Within what is in effect an ideological vacuum, it is easy to understand nostalgic fantasies of a return to greatness. In Europe, only Merkel and Macron, with his mantra “En Marche!”, have tried to combat this with some vision of a future politic.

There is an apparent failure of liberal politicians to create a vision that is not retrogressive and to address in political terms the fundamental, underlying fear of loss of social identity. What we’ve seen instead, most notably with the Clinton presidential rhetoric and the Tories anti-Brexit campaign in the UK, is fact-based arguments that no one cares about because they do not touch any of the emotional issues at the heart of identity politics. For many voters “Facts” have lied in the past and are unreliable, what matters is what is really going to happen and what will make people feel better (e.g., lowering taxes in the US). The dispossessed and disaffected voter wants to be assured of a brighter future and to feel safe. At the other end, many rich and powerful voters, including powerful corporate interests, do not want their power curtailed, especially as globalization changes world economies.

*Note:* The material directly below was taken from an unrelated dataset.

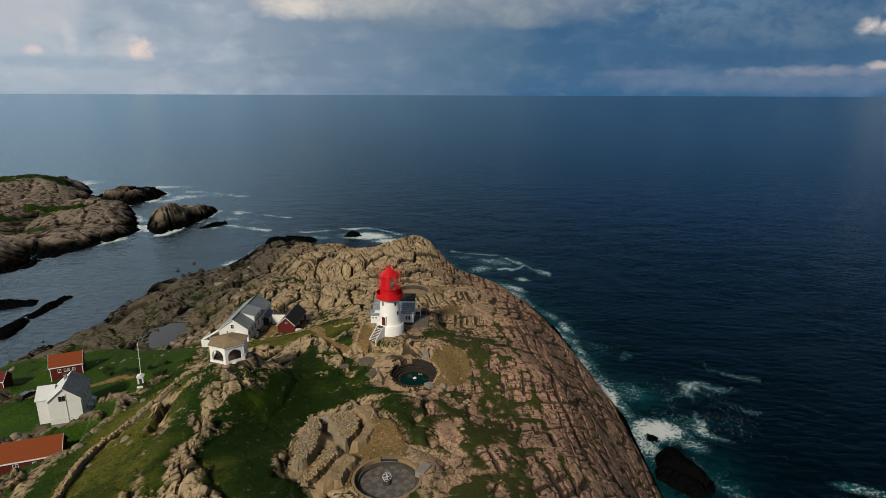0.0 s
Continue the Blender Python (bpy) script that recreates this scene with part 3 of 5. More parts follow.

As Sasha Polakow-Suransky asserts,

“The first step in any coherent political project to counter right-wing populists is to reject the fear that fuels their popularity and resist the temptation to adopt their policies. Very few leaders have done this. In Holland and Denmark, the center right and the social-democratic left have largely caved and adopted planks from the populists’ platform. The left has lost much of its old base by appearing to care only about free trade, technological progress, and limitless diversity. This scares many people who used to vote for the Democratic Party, British Labour, or European Social Democrats….

The challenge for today’s left is to acknowledge these voters’ fears and offer policies that help address their grievances without making the sort of moral concessions that lead toward reactionary illiberal policies.” (Ibid.)